SAMOSIR – Pada acara perkawinan orang Batak, ada beberapa nama atau istilah yang biasa dikenal dalam acara adat itu. Antara lain: Mangalua, Dialap Jual, dan Dialap Banebane. Nah, yang ingin kami sampaikan kepada pembaca melalui Ruhut ini adalah “Dialap Banebane”.
Hulahula dan marga boru yang akan dibahas pada ruhut kali ini dipastikan sudah memiliki hubungan yang akrab dan harmonis, namun sering pada generasi penerus sekarang tidak ada yang menyambung atau menjembatani hubungan itu.
Di perjalanan hidup mereka, sering kali keturunan marga boru tadi banyak mengalami masalah yang terjadi semisal ada sanak keluarga yang meninggal padahal umurnya masih muda. Ada sanak saudara sudah menduduki sebuah jabatan tidak lama langsung meninggal, bahkan ada beberapa sanak saudara sudah punya rezeki yang berlimpah namun tidak punya keturunan.
Hal inilah yang menjadi pergumulan hidup buat pihak marga boru tersebut. Berdasarkan dari sejumlah permasalahan tadi, maka timbullah niat mereka ingin Mangulahi.
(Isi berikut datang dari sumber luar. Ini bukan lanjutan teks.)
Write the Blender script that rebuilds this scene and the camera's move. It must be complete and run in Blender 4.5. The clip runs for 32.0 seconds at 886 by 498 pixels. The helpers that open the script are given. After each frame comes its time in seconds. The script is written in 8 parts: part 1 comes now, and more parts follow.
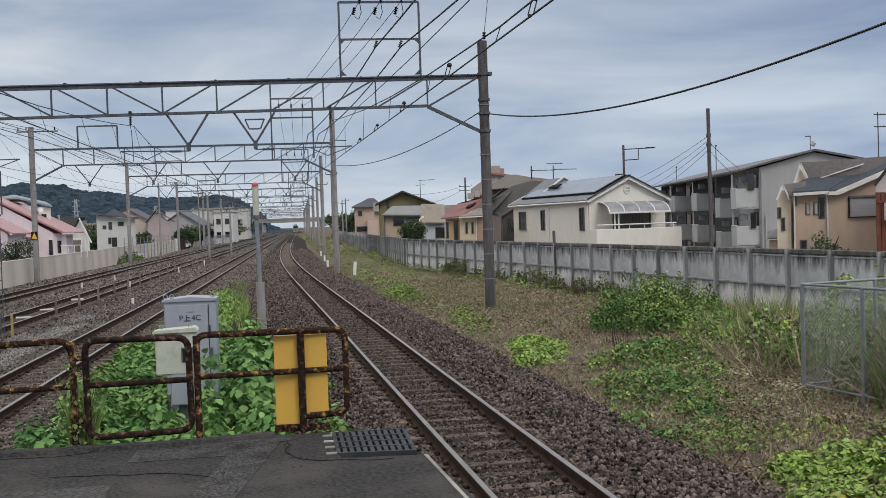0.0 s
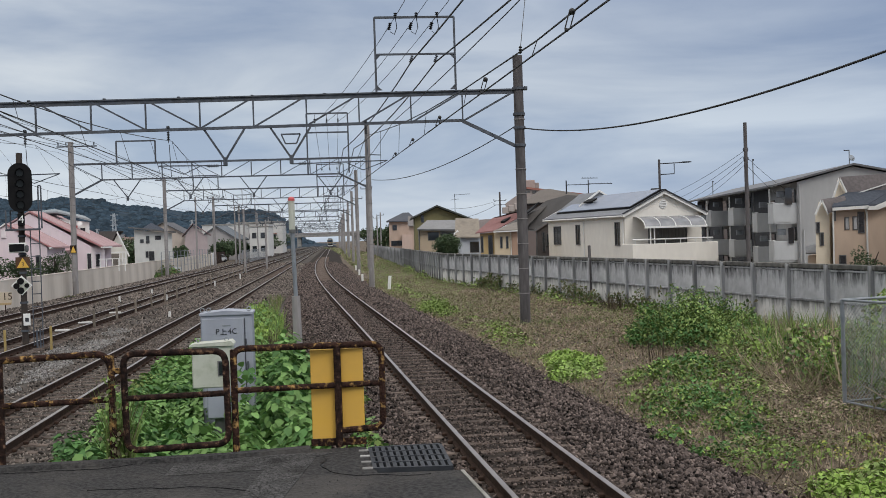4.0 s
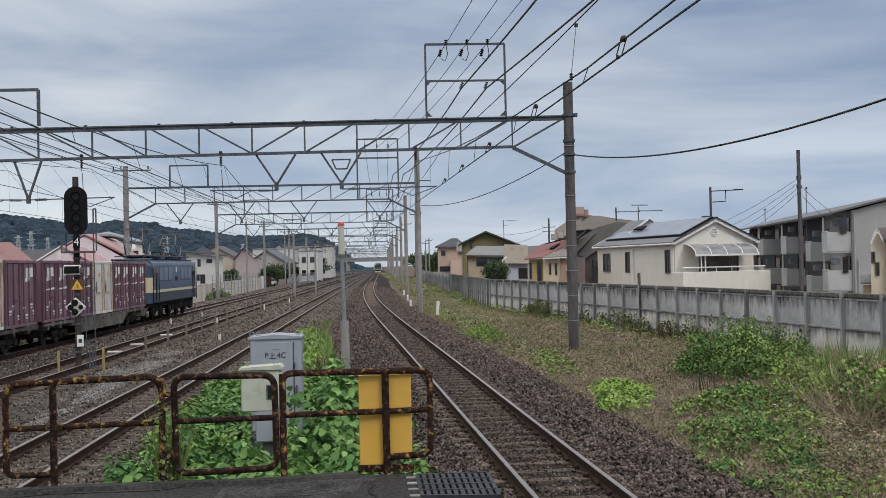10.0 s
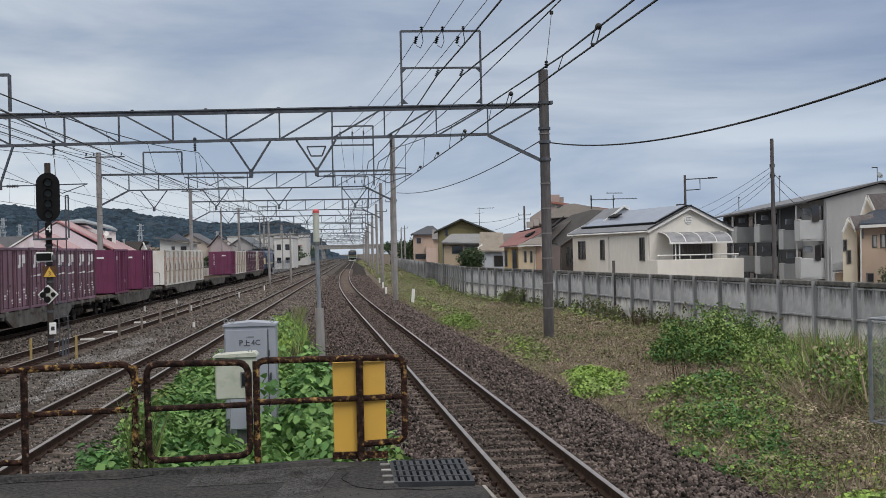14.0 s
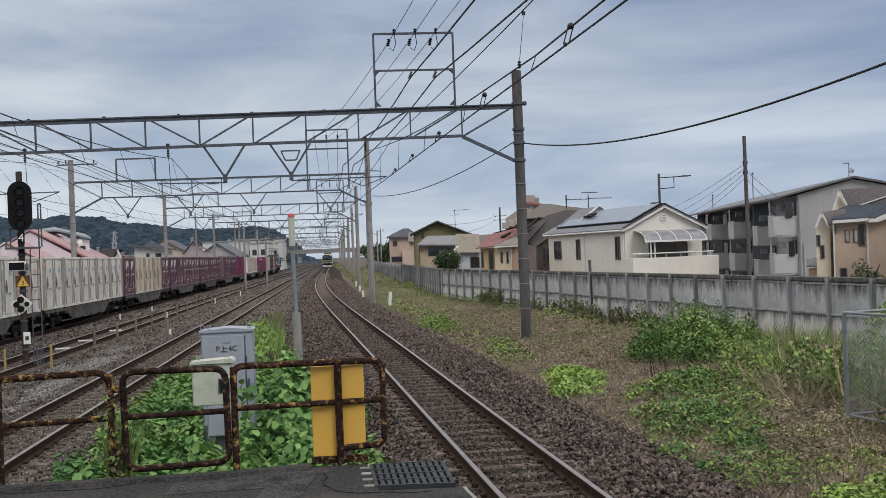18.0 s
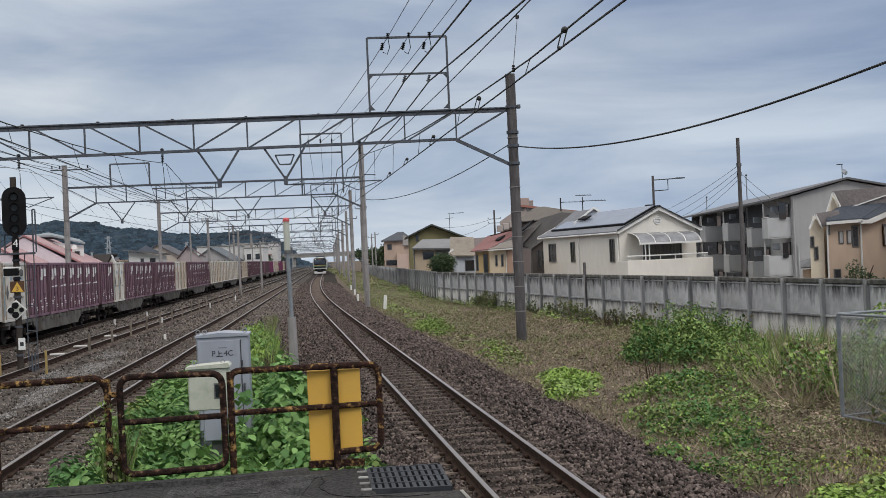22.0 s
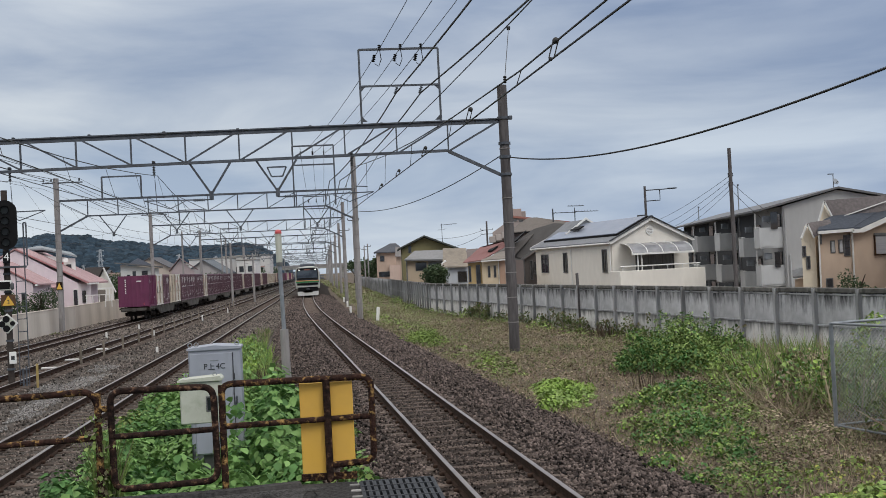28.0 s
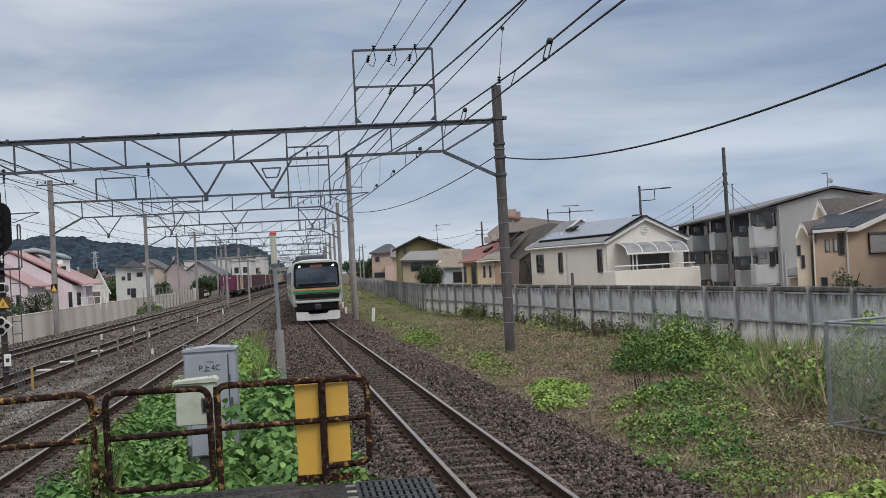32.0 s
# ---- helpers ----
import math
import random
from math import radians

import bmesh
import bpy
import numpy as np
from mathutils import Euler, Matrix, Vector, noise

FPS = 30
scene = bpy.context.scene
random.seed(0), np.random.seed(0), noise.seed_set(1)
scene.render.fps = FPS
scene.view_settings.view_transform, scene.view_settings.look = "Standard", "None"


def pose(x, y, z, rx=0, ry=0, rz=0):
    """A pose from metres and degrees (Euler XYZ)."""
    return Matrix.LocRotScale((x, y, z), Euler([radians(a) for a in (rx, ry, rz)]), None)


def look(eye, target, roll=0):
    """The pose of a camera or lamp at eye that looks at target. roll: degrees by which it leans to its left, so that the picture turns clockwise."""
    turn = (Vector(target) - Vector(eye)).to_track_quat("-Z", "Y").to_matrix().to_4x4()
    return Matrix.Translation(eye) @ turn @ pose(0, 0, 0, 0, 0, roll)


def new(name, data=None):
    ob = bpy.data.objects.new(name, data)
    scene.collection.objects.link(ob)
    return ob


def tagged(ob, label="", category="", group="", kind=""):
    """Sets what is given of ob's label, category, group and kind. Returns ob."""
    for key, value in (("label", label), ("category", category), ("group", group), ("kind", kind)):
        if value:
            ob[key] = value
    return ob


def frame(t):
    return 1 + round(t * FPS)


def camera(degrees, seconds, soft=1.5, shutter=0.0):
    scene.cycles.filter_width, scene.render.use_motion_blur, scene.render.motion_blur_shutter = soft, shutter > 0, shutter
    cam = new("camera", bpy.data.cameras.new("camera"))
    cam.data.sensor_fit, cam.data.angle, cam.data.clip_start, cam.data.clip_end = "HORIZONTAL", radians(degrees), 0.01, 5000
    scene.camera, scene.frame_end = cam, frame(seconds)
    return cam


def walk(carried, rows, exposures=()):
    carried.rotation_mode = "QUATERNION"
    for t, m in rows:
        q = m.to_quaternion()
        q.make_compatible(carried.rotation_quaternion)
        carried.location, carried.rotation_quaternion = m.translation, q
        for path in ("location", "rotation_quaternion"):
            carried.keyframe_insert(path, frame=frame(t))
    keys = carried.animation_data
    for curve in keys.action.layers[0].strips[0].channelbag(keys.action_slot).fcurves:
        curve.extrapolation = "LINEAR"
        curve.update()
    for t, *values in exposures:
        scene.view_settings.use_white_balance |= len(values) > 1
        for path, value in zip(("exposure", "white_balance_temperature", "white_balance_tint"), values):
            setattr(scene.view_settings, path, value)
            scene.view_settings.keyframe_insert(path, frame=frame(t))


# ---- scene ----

# ---- camera: held in the hand at the platform's end ----
cam = camera(44.47, 32.0, soft=0.7)
walk(cam, [
    (0, look((0.024, -0.064, 2.789), (1.513, 19.874, 2.284), -1.94)),
    (0.5, look((0.026, -0.061, 2.787), (1.515, 19.878, 2.320), -2.03)),
    (1, look((0.017, -0.026, 2.785), (1.501, 19.915, 2.378), -1.89)),
    (1.5, look((0.017, -0.048, 2.785), (1.488, 19.894, 2.418), -1.86)),
    (2, look((0.019, -0.045, 2.788), (1.417, 19.904, 2.489), -2.00)),
    (2.5, look((0.020, -0.052, 2.790), (1.287, 19.905, 2.502), -2.08)),
    (3, look((0.014, -0.030, 2.788), (1.201, 19.933, 2.504), -2.05)),
    (3.5, look((0.007, -0.041, 2.790), (1.043, 19.931, 2.544), -1.92)),
    (5.5, look((0.004, -0.017, 2.788), (0.443, 19.978, 2.633), -1.51)),
    (6, look((0.004, -0.018, 2.790), (0.357, 19.979, 2.707), -1.14)),
    (6.5, look((0.012, -0.034, 2.793), (0.223, 19.965, 2.768), -1.23)),
    (7, look((0.008, -0.022, 2.792), (0.091, 19.978, 2.849), -1.51)),
    (7.5, look((0.002, 0.011, 2.791), (0.020, 20.011, 2.919), -1.34)),
    (8, look((0.006, -0.022, 2.795), (-0.012, 19.977, 2.970), -1.12)),
    (8.5, look((0.004, -0.020, 2.793), (0.000, 19.979, 3.015), -0.99)),
    (9, look((-0.001, 0.003, 2.790), (-0.000, 20.002, 3.017), -1.16)),
    (10, look((-0.003, -0.023, 2.797), (-0.016, 19.975, 3.077), -1.31)),
    (10.5, look((-0.001, 0.004, 2.791), (0.017, 20.001, 3.096), -1.16)),
    (11, look((0.007, -0.028, 2.792), (0.081, 19.971, 3.038), -1.06)),
    (11.5, look((0.001, 0.001, 2.789), (0.133, 19.999, 2.998), -1.31)),
    (12, look((0.004, -0.020, 2.795), (0.183, 19.979, 2.978), -1.44)),
    (12.5, look((0.007, -0.000, 2.792), (0.248, 19.998, 2.976), -1.57)),
    (13, look((0.006, -0.000, 2.790), (0.289, 19.997, 2.941), -1.66)),
    (13.5, look((0.012, -0.025, 2.791), (0.364, 19.972, 2.855), -1.44)),
    (14, look((0.008, -0.019, 2.793), (0.439, 19.976, 2.834), -1.25)),
    (14.5, look((0.005, -0.003, 2.790), (0.530, 19.990, 2.833), -1.39)),
    (16.5, look((0.005, -0.002, 2.793), (0.672, 19.987, 2.906), -1.82)),
    (17, look((0.014, -0.022, 2.791), (0.778, 19.963, 2.869), -1.96)),
    (17.5, look((0.009, -0.014, 2.788), (0.845, 19.968, 2.871), -2.16)),
    (18, look((0.007, -0.000, 2.788), (0.877, 19.981, 2.856), -2.25)),
    (19, look((0.003, 0.003, 2.790), (0.945, 19.980, 2.857), -2.20)),
    (20, look((0.005, -0.015, 2.794), (1.020, 19.959, 2.840), -2.13)),
    (21, look((0.004, -0.016, 2.795), (0.997, 19.959, 2.853), -2.46)),
    (22, look((-0.003, -0.027, 2.793), (0.969, 19.949, 2.917), -2.56)),
    (22.5, look((-0.004, -0.020, 2.794), (0.954, 19.956, 3.007), -2.20)),
    (23, look((-0.007, -0.016, 2.794), (0.933, 19.961, 3.030), -2.31)),
    (24, look((-0.002, -0.029, 2.797), (0.972, 19.945, 3.100), -2.62)),
    (25, look((-0.003, -0.022, 2.796), (0.981, 19.952, 3.094), -2.48)),
    (25.5, look((-0.001, -0.013, 2.791), (1.002, 19.960, 3.104), -2.46)),
    (27.5, look((0.005, -0.016, 2.793), (1.070, 19.954, 3.076), -3.15)),
    (28, look((0.003, 0.001, 2.794), (1.120, 19.967, 3.119), -2.85)),
    (29, look((0.004, 0.008, 2.793), (1.141, 19.973, 3.119), -2.68)),
    (30, look((0.000, -0.019, 2.800), (1.165, 19.944, 3.115), -2.61)),
    (31, look((0.003, -0.005, 2.795), (1.189, 19.957, 3.120), -2.97)),
    (32, look((0.005, 0.003, 2.795), (1.212, 19.964, 3.124), -3.08)),
])

# ---- sky and light: a bright, high overcast ----
world = bpy.data.worlds.new("world")
scene.world = world
world.use_nodes = True
wn, wl = world.node_tree.nodes, world.node_tree.links
wn.clear()
w_out = wn.new("ShaderNodeOutputWorld")
w_bg = wn.new("ShaderNodeBackground")
w_sky = wn.new("ShaderNodeTexSky")
w_sky.sky_type = "NISHITA"
w_sky.sun_disc = False
w_sky.sun_elevation = radians(47)
w_sky.sun_rotation = radians(147)
w_co = wn.new("ShaderNodeTexCoord")
w_map = wn.new("ShaderNodeMapping")
w_map.inputs["Scale"].default_value = (2.0, 2.0, 9.0)
w_map.inputs["Rotation"].default_value = (0.0, radians(4), radians(20))
w_noise = wn.new("ShaderNodeTexNoise")
w_noise.inputs["Scale"].default_value = 1.7
w_noise.inputs["Detail"].default_value = 8.0
w_noise.inputs["Roughness"].default_value = 0.52
w_noise.inputs["Distortion"].default_value = 0.35
w_ramp = wn.new("ShaderNodeValToRGB")
w_ramp.color_ramp.elements[0].position = 0.36
w_ramp.color_ramp.elements[0].color = (0.292, 0.372, 0.512, 1)
w_ramp.color_ramp.elements[1].position = 0.68
w_ramp.color_ramp.elements[1].color = (0.585, 0.648, 0.722, 1)
w_sep = wn.new("ShaderNodeSeparateXYZ")
w_el = wn.new("ShaderNodeValToRGB")
els = w_el.color_ramp.elements
els[0].position, els[0].color = 0.0, (1.20, 1.19, 1.16, 1)
els[1].position, els[1].color = 1.0, (3.65, 3.05, 2.42, 1)
for pos, c in ((0.05, (1.20, 1.185, 1.15, 1)), (0.09, (1.16, 1.15, 1.12, 1)), (0.13, (1.00, 1.00, 1.00, 1)), (0.19, (0.90, 0.91, 0.94, 1)), (0.26, (0.94, 0.95, 0.98, 1)), (0.5, (2.30, 1.98, 1.64, 1))):
    e = els.new(pos)
    e.color = c
w_mul = wn.new("ShaderNodeMixRGB")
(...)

Lantas dalam prosesnya, pengetua dari marga boru pun pergi ke rumah hulahula mereka dan langsung menyampaikan rencana dari keluarga mereka.
Kemudian, sesuai adat Batak, hulahula-nya tidak akan bisa melarang maksud keluarga pamoruannya, dan bahkan pihak pamoruannya pun akan membujuknya (Mangunung) si calon melalui bibinya (Namborunya).
Ketika si perempuan yang akan menjadi calonnya pun sudah setuju, maka ditentukanlah hari acara penjemputan sesuai penanggalan Batak. Pihak pengantin laki-laki pun pada masa itu akan membawa dan menyediakan Gondang Sabangunan.
Hal itu merupakan adat Batak yang diyakini sebagai alat komunikasi, perantara doa kepada roh nenek moyang kedua belah pihak agar kedua mempelai nantinya direstui.
Acara Sipitu Gondang pun dimulai dari Gondang Mulamula sampai Gondang Sitiotio. Pada saat gondang berbunyi, tidak boleh ada keluarga yang menortori alunan gondang tersebut. Para keluarga cukup hanya berdoa dalam hati menyampaikan hasratnya masing-masing kepada sang Pencipta.
Pada saat perjalanan menuju rumah pengantin laki laki, gondang tadi pun terus menerus dibunyikan tiada hentinya. Hal inilah yang disebut kemudian dengan tradisi Mardoaldoal.
Setelah mereka sampai di rumah pengantin laki laki, kedua mempelai pun dipersilahkan untuk duduk di atas tikar (lage tiar)untuk diberi sejumput beras Sipirni Tondi oleh para keluarga yang hadir dalam acara tersebut ke kepala kedua mempelai.
Kemudian setelah itu, acara manortor bersama pun dari kedua belah pihak akan digelar. Yang bersaudara kakak beradik akan saling Marsiolopolopan. Pihak tulang pengantin pun akan menyodorkan/meletakkan ulosnya ke kepala kedua mempelai sebagai simbol Mamasumasu. Dan setelah acara manortor ini usai, barulah kemudian akan dilanjutkan dengan prosesi pemberkatan di gereja.